%%

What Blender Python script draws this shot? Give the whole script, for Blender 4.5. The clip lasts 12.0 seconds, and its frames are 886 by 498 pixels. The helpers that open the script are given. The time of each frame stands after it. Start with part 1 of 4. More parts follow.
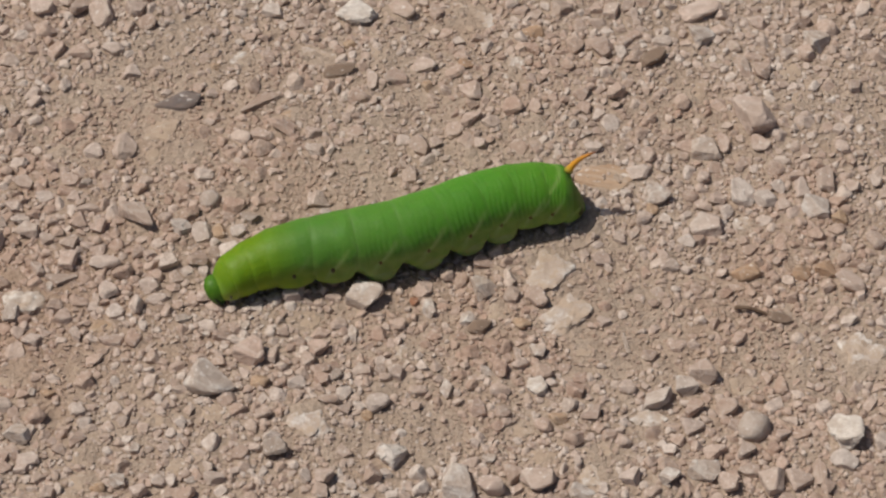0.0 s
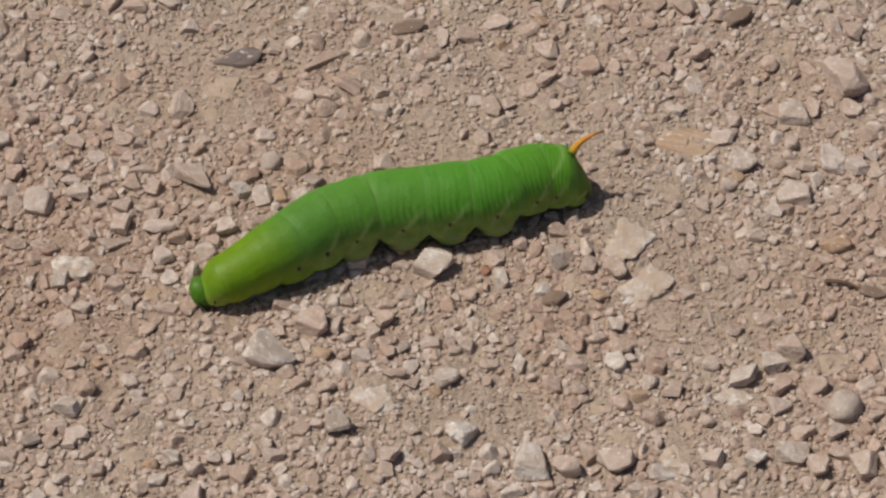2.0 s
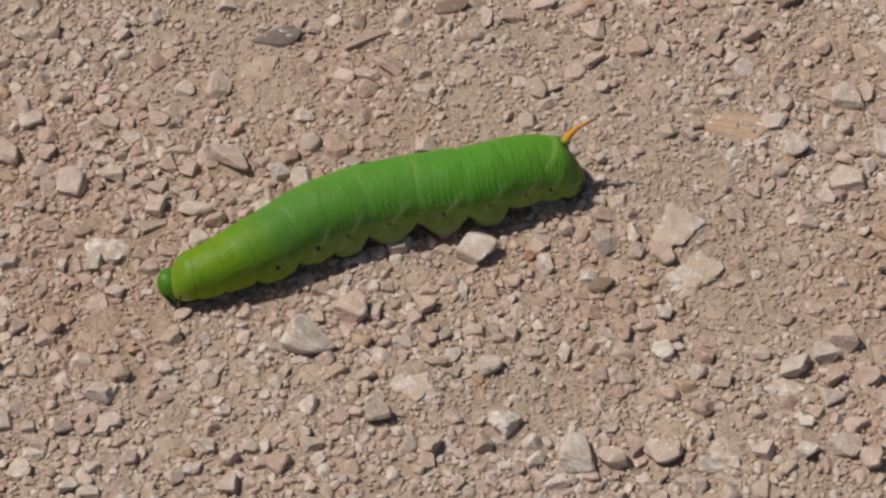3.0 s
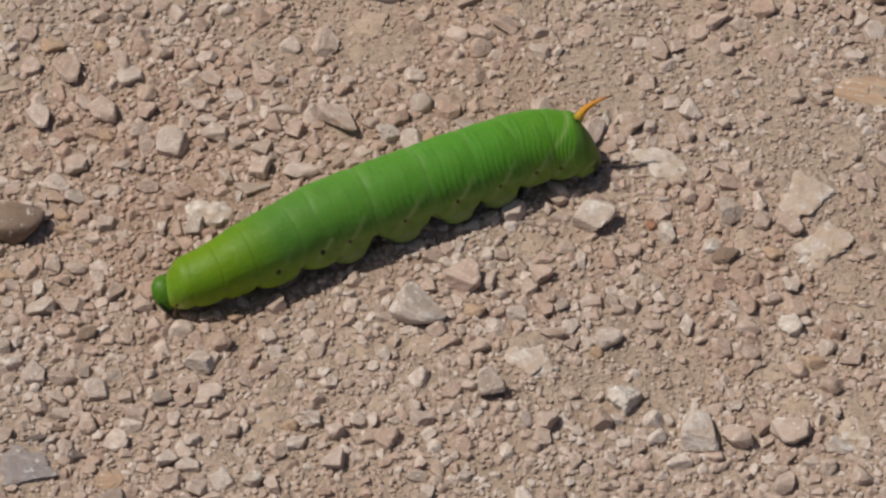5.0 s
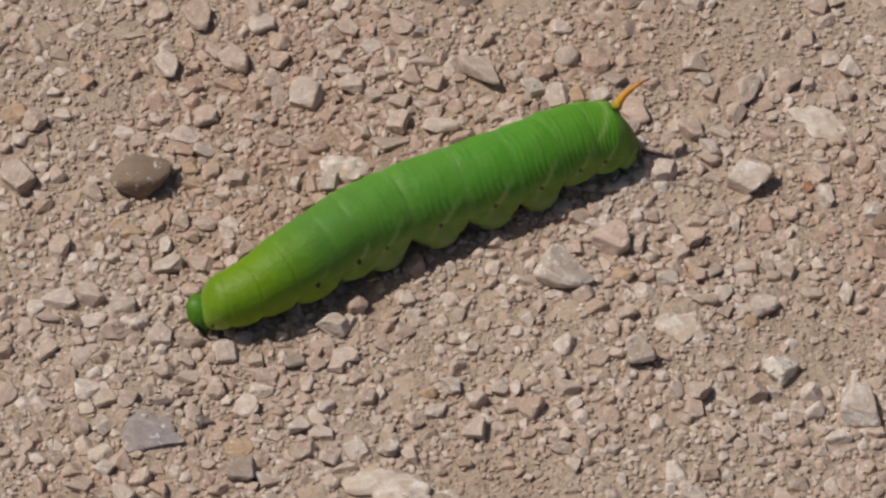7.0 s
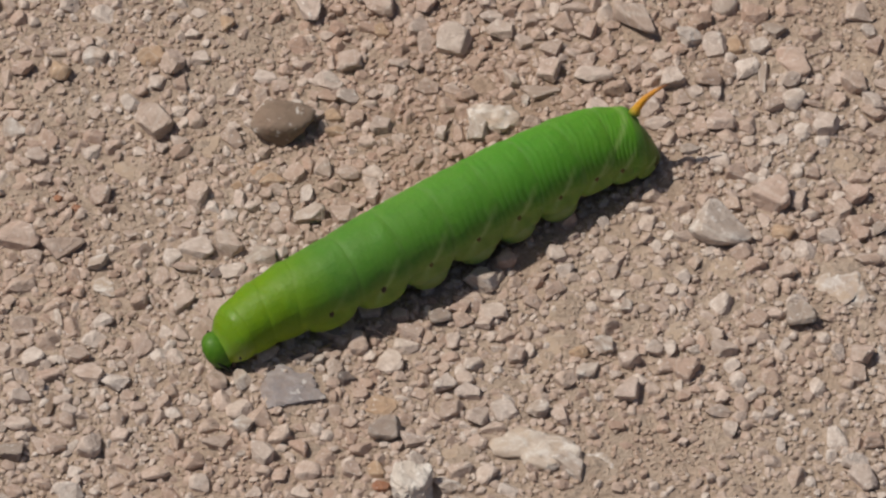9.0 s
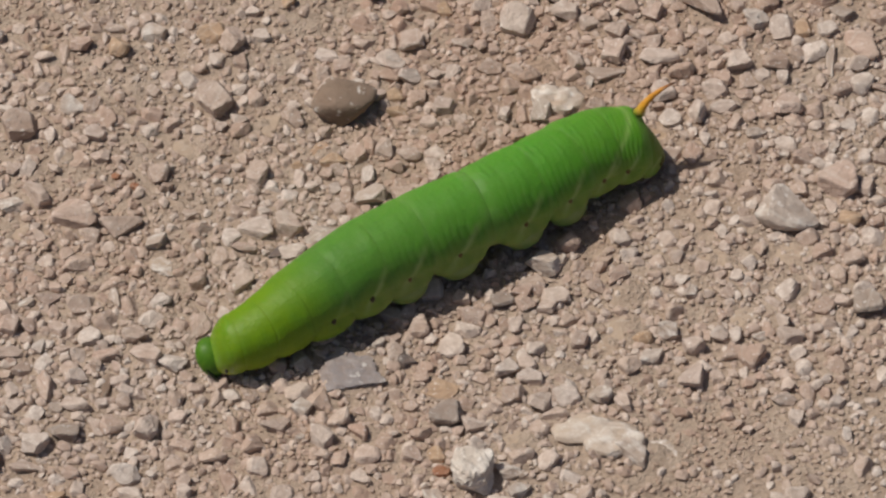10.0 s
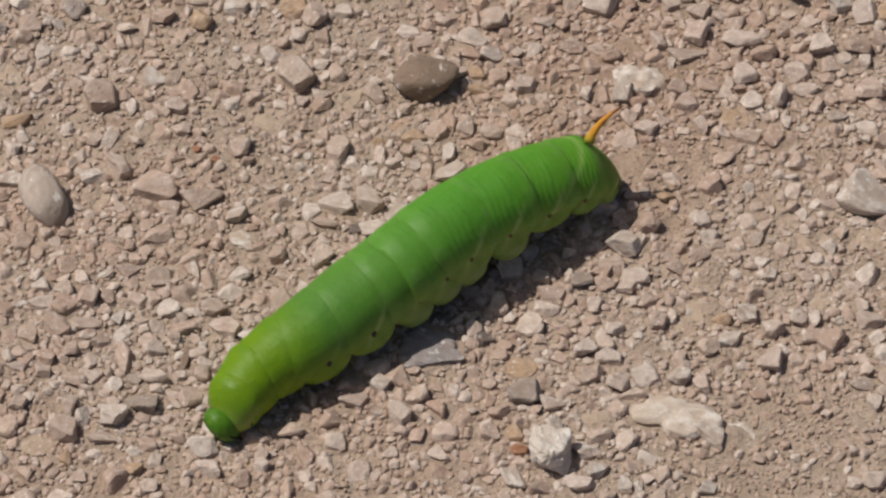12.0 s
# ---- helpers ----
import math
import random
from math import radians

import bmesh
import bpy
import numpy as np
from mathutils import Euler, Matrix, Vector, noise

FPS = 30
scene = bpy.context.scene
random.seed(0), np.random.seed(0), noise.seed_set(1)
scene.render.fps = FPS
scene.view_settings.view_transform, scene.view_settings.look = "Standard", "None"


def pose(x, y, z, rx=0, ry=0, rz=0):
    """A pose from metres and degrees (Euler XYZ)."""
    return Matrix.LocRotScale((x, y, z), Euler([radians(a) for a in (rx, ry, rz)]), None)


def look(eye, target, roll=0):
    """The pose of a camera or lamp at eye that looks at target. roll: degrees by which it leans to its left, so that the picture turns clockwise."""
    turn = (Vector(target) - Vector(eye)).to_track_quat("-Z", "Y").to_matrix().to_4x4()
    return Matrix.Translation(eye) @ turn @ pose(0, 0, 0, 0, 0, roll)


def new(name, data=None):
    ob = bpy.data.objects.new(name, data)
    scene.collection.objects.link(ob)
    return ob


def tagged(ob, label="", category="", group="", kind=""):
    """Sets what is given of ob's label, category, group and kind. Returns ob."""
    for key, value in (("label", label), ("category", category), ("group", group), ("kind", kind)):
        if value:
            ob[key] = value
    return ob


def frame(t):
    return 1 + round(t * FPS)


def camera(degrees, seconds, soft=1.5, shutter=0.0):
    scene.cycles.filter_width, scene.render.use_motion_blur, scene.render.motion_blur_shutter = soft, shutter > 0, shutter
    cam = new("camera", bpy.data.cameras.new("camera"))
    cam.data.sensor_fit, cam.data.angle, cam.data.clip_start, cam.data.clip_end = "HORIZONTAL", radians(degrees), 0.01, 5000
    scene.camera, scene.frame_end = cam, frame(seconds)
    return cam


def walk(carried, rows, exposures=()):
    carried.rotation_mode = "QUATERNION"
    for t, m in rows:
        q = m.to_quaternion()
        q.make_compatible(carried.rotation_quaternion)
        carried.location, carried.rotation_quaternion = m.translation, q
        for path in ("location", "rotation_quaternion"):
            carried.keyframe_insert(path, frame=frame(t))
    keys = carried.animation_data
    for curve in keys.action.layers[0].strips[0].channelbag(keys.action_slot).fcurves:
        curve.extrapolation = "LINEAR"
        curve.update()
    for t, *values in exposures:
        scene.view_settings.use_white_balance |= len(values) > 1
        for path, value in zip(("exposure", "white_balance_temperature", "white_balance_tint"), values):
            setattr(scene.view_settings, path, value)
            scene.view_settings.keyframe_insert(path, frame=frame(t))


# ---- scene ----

%%

▸ **Exercise brief**: The material above must be printed exactly, with its pictures left out.

▸ **In response**:
What Blender Python script draws this shot? Give the whole script, for Blender 4.5. The clip lasts 12.0 seconds, and its frames are 886 by 498 pixels. The helpers that open the script are given. The time of each frame stands after it. Start with part 1 of 4. More parts follow.
0.0 s
2.0 s
3.0 s
5.0 s
7.0 s
9.0 s
10.0 s
12.0 s
# ---- helpers ----
import math
import random
from math import radians

import bmesh
import bpy
import numpy as np
from mathutils import Euler, Matrix, Vector, noise

FPS = 30
scene = bpy.context.scene
random.seed(0), np.random.seed(0), noise.seed_set(1)
scene.render.fps = FPS
scene.view_settings.view_transform, scene.view_settings.look = "Standard", "None"


def pose(x, y, z, rx=0, ry=0, rz=0):
    """A pose from metres and degrees (Euler XYZ)."""
    return Matrix.LocRotScale((x, y, z), Euler([radians(a) for a in (rx, ry, rz)]), None)


def look(eye, target, roll=0):
    """The pose of a camera or lamp at eye that looks at target. roll: degrees by which it leans to its left, so that the picture turns clockwise."""
    turn = (Vector(target) - Vector(eye)).to_track_quat("-Z", "Y").to_matrix().to_4x4()
    return Matrix.Translation(eye) @ turn @ pose(0, 0, 0, 0, 0, roll)


def new(name, data=None):
    ob = bpy.data.objects.new(name, data)
    scene.collection.objects.link(ob)
    return ob


def tagged(ob, label="", category="", group="", kind=""):
    """Sets what is given of ob's label, category, group and kind. Returns ob."""
    for key, value in (("label", label), ("category", category), ("group", group), ("kind", kind)):
        if value:
            ob[key] = value
    return ob


def frame(t):
    return 1 + round(t * FPS)


def camera(degrees, seconds, soft=1.5, shutter=0.0):
    scene.cycles.filter_width, scene.render.use_motion_blur, scene.render.motion_blur_shutter = soft, shutter > 0, shutter
    cam = new("camera", bpy.data.cameras.new("camera"))
    cam.data.sensor_fit, cam.data.angle, cam.data.clip_start, cam.data.clip_end = "HORIZONTAL", radians(degrees), 0.01, 5000
    scene.camera, scene.frame_end = cam, frame(seconds)
    return cam


def walk(carried, rows, exposures=()):
    carried.rotation_mode = "QUATERNION"
    for t, m in rows:
        q = m.to_quaternion()
        q.make_compatible(carried.rotation_quaternion)
        carried.location, carried.rotation_quaternion = m.translation, q
        for path in ("location", "rotation_quaternion"):
            carried.keyframe_insert(path, frame=frame(t))
    keys = carried.animation_data
    for curve in keys.action.layers[0].strips[0].channelbag(keys.action_slot).fcurves:
        curve.extrapolation = "LINEAR"
        curve.update()
    for t, *values in exposures:
        scene.view_settings.use_white_balance |= len(values) > 1
        for path, value in zip(("exposure", "white_balance_temperature", "white_balance_tint"), values):
            setattr(scene.view_settings, path, value)
            scene.view_settings.keyframe_insert(path, frame=frame(t))


# ---- scene ----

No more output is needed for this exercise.